— Start —

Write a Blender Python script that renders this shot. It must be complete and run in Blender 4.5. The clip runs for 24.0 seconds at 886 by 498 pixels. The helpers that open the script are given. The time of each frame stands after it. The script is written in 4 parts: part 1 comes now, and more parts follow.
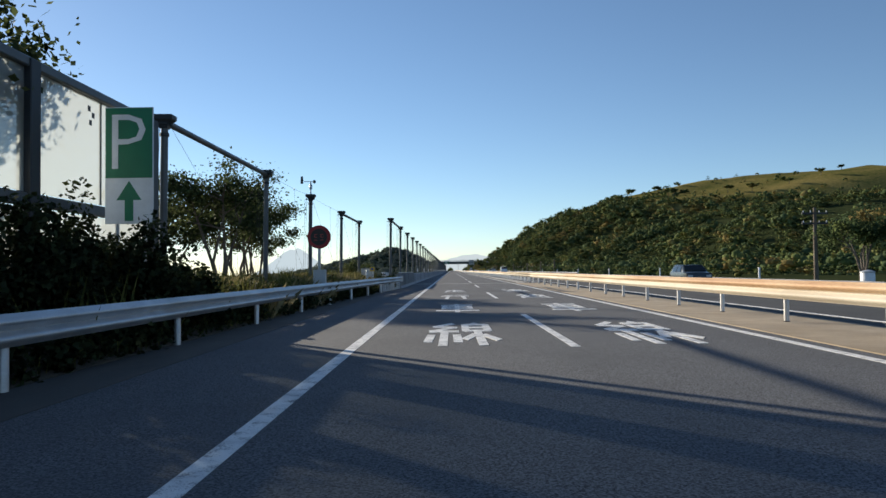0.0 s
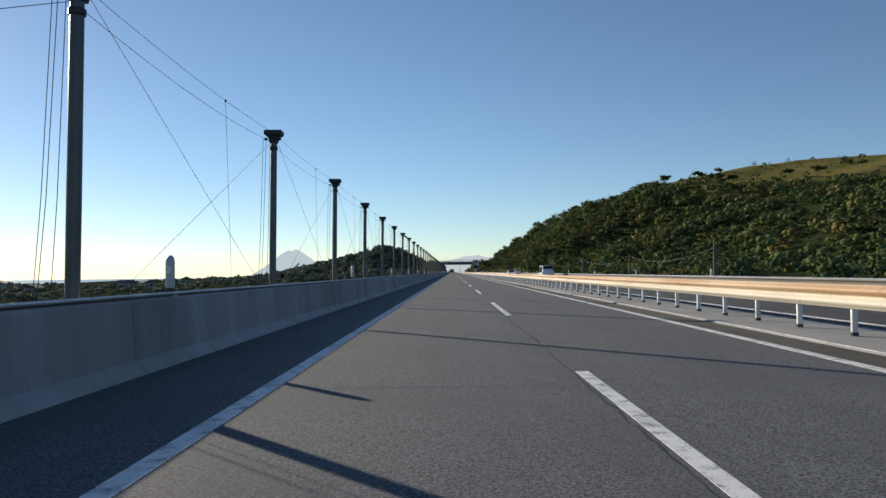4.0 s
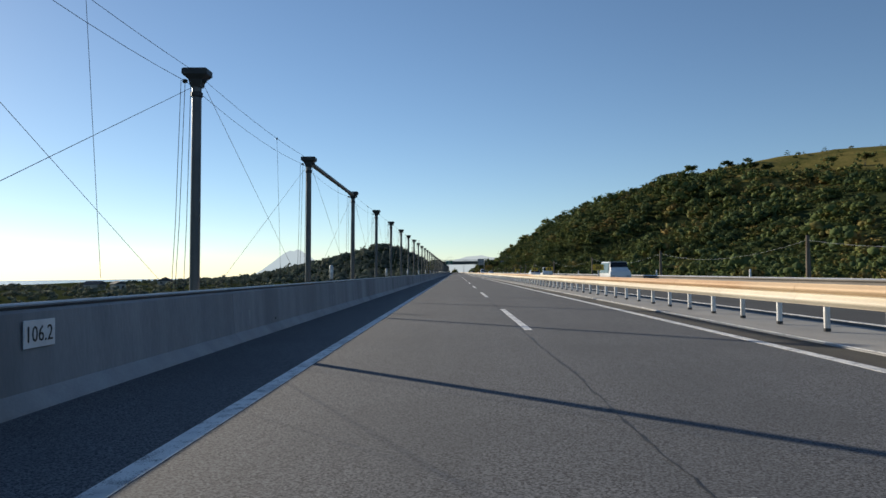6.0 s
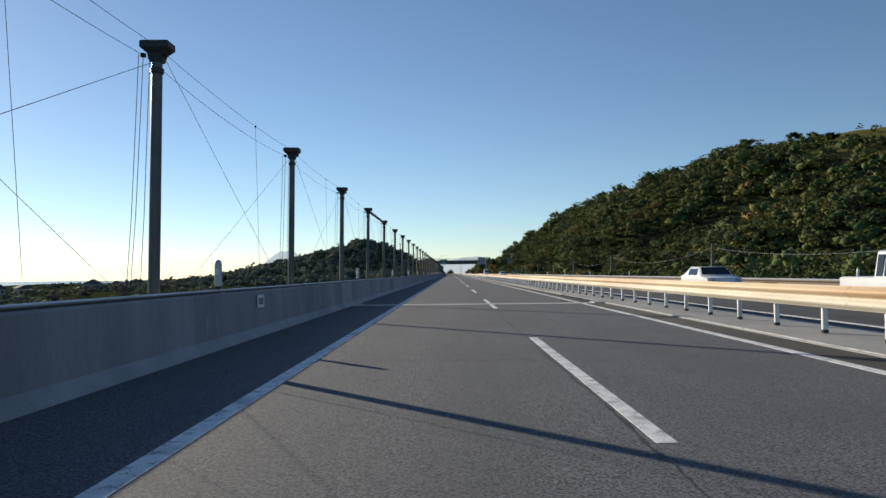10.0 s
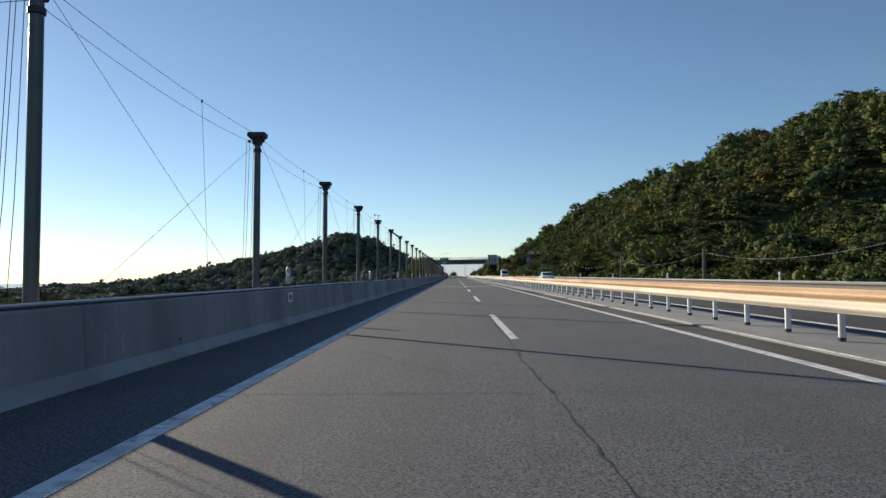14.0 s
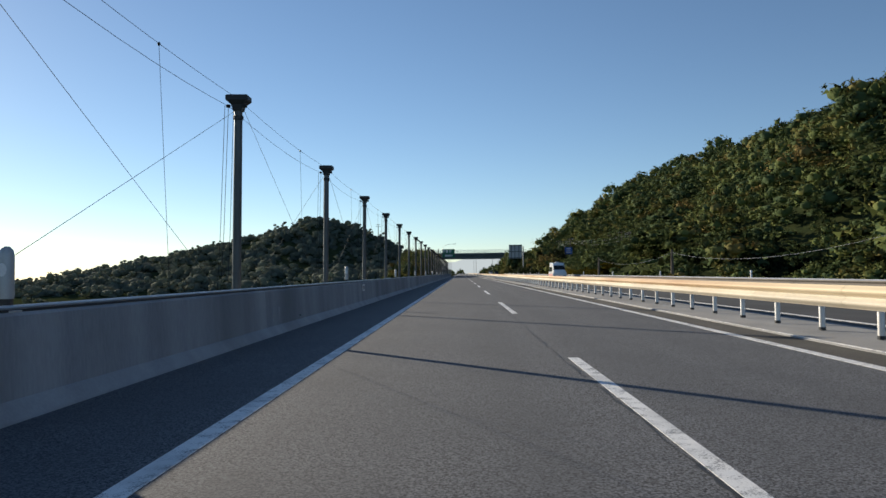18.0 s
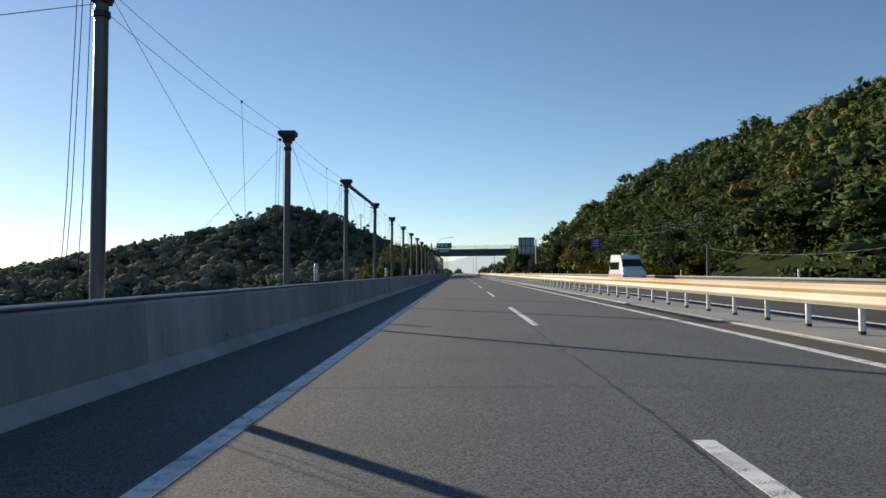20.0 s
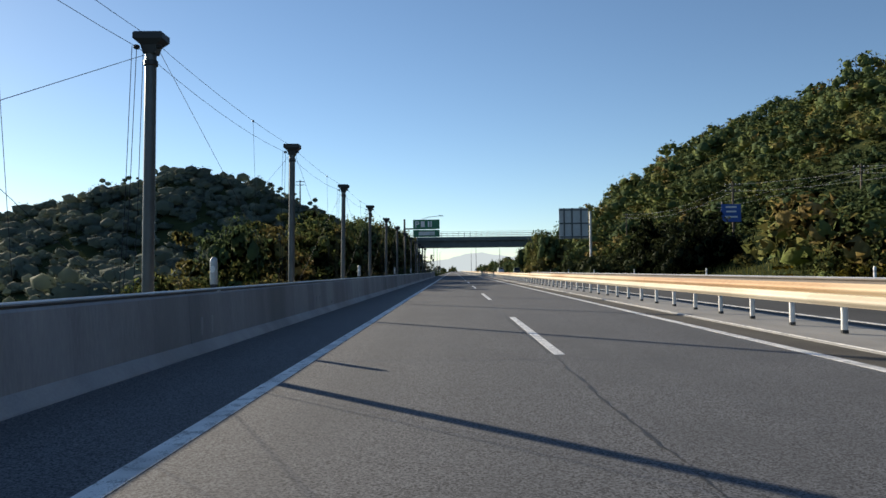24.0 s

— End —

**Your goal**. All of the data needs repeating exactly, but the pictures do not.

**Solution to this problem**.
Write a Blender Python script that renders this shot. It must be complete and run in Blender 4.5. The clip runs for 24.0 seconds at 886 by 498 pixels. The helpers that open the script are given. The time of each frame stands after it. The script is written in 4 parts: part 1 comes now, and more parts follow.
0.0 s
4.0 s
6.0 s
10.0 s
14.0 s
18.0 s
20.0 s
24.0 s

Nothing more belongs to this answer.